In total, Barings Banks loss was more than 1. 25 billion dollars. Britain’s sedate financial sector was deregulated in the 1980s and suddenly the aggressive Americans came crashing in with giant salaries embellished with even more gigantic bonuses for star traders. Young, ambitious people like Nicholas Leeson were swept up in the hunger for money and power, and Barings was for the first time managing a new kind of investment. Traders were made overnight and the managers did not have time to train them properly.

Nicholas Leeson picked up a little bit of knowledge and used it as his entry into Barings. The inexperience and aggressiveness of youth may have been Nicholas Leesons undoing. He may have known his stuff, but he had no experience with the seriousness of his position. He didn’t have the courage – or the experience – to go to the boss and admit failure and ask how to get out of it. Due to the inexperience of Nicholas Leeson and the lack of official policies and oversight to its employees, the oldest bank in the world was bankrupt and sold to ING for the decidedly nominal amount of $1.
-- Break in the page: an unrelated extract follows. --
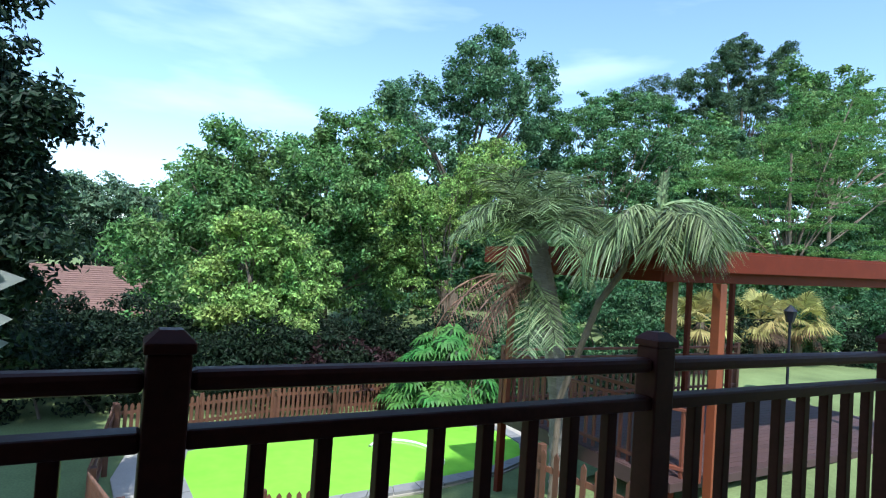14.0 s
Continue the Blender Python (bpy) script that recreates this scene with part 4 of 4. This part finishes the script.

The Nikkei 225 and JGB futures contracts traded by Leeson were the simplest of derivative instruments. They were also the most transparent – since they were listed contracts, Leeson was required to pay or receive daily margins and so needed funds from London. In January and February 1995 alone, he asked for $835 million. Although Barings fate was only sealed in the final weeks of February, its destruction began when senior management entered new businesses without ensuring adequate support and control systems.